Ak  Cami ,Karamanoğulları döneminde 1326 da yapılan cami, daha sonra yapılan yivli minaresi ile ilgi çekicidir. Akarca mahallesinde merkezi planlı tamamen kesme taştan kubbeli bir camidir. Giriş kapısının  üzerinde  altı satırlık yazıda 1326 H. tarihli yazıt bulunmaktadır.

                Kızıl Kilise, Anamur’un 8 km. kuzeyinde Kızılaliler köyü içerisinde yer alır.  Ören yeri içerisinde üç sahınlı bazilika görülür. Yapı 5.6. yüzyıl Isaura yapılarını çağrıştırır.
Silifke Alaaddin Camii, Roma köprüsünün karşısında bulunan cami, Selçuklu sultanlarından Alaaddin Keykubat döneminde yapıldığı için Alaaddin Camii adını almıştır. Şehrin tam merkezinde olduğu için Merkez Camisi olarak ta bilinir.

Reşadiye Camisi, Padişah Sultan Mehmet Reşat zamanında, Nüzhet Paşa tarafından 1912 yılında yaptırılan caminin doğu ve batısında bulunan sundurmaları, başlık ve tabanlıkları Korint tarzında sütunlarla desteklenmiştir. Mermer ve kireçtaşından yontulmuş bu sütunlar Silifke yöresindeki eski kalıntılardan devşirilmiştir.

Tevekkül Sultan Türbesi, Taşköprünün hemen yanındaki türbe hakkında yazılı herhangi bir kaynak bulunmamaktadır. Selçuklu hanedanlarından birine ait olduğu rivayet edilen mezarın üzerindeki çatı daha sonradan ilave edilmştir.

Cambazlı Kilisesi,  Adamkayalar’dan sonra Hüseyinler Köyü’nden geçilip Cambazlı Köyü’ne varılır. Cambazlı’nın helenistik, Roma ve Bizans dönemlerinde önemli bir yerleşim merkezi olduğu Uzuncaburç (Diocaesarea) ve Ura (Olba) ile Kızkalesi (Corycus)’ne döşeme antik bir yolla bağlantılı olmasından ve günümüze kadar gelebilmiş zengin kalıntılarından anlaşılmaktadır. Burada, kaya mezarlarının yanısıra birer küçük mabedi andıran anıtmezarlar, lahitler, sarnıç ve özellikle köyün girişinde bulunan kilise görülmeye değer tarihi kalıntılardır. Cambazlı Kilisesi, benzerleri arasında orijinal özelliklerini korumuş en iyi durumdaki örneklerden biridir.

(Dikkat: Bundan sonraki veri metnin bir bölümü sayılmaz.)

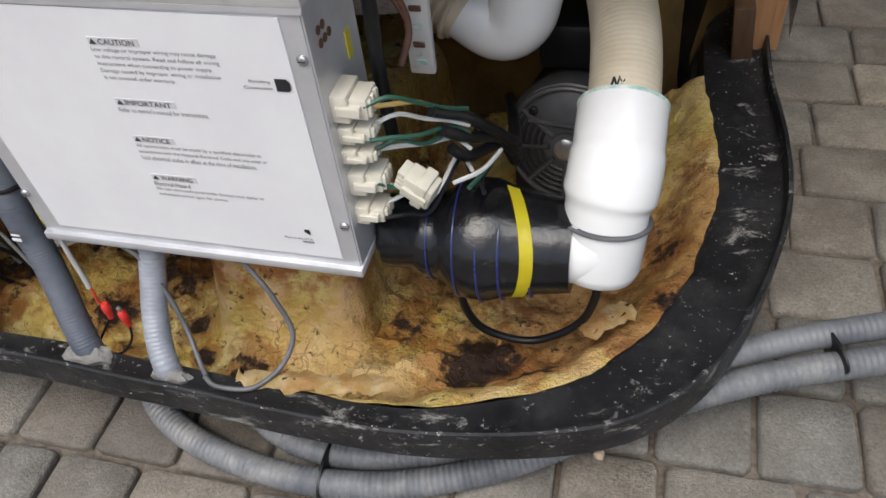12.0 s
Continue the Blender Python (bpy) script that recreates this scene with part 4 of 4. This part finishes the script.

                Gülnar Zeyne Türbesi, Gülnar’dan Mut’a giderken 26 ‘ncı km. de Zeyne (Sütlüce) Kasabasındadır. Zeyne Türbesi olarak bilinen Şeyh Ali Semerkandi Türbesi, Beylikler dönemi eseridir.

Bir küllüye olması gereken yapı gruplarından sadece türbe ayakta kalabilmiştir. Görünüşte psikolojik rahatsızlığı olan hastaların ziyaret ettikleri ve kurban kestikleri türbenin, külliyenin bir parçası olduğuna dair yazılı bir kaynak bulunamamıştır.

Ali Semerkandi ile ilgili bir efsane anlatılır. Çobanlıkta yapmış olan Semerkandi öğle sıcağında hayvanları susuzluktan yanmış vaziyette iken, yoldan geçen bir Türkmenin sert sözleri ile karşılaşır. Buna çok üzülen Semerkandi dua ederek elindeki sopasını kayaların ortasına vurur ve su fışkırır.Hayvanlarını sulayarak susuzluktan kurtarır. Bu yer halen mesire yeri olarak kullanılmaktadır.
Şeyh Ömer Türbesi, Gülnar İlçesi’ne bağlı Şeyh Ömer Köyündedir. Türbede Bahru’l-Ulum adlı Kur-an tefsirinin yazarı yatmaktadır.Türbe sekizgen planlı olup, düzgün kesme taşlarla örülmüştür. Üzerindeki büyük kubbe betonla tamir edildiğinden eski özelliği hakkında tam olarak bilgi alınamamıştır.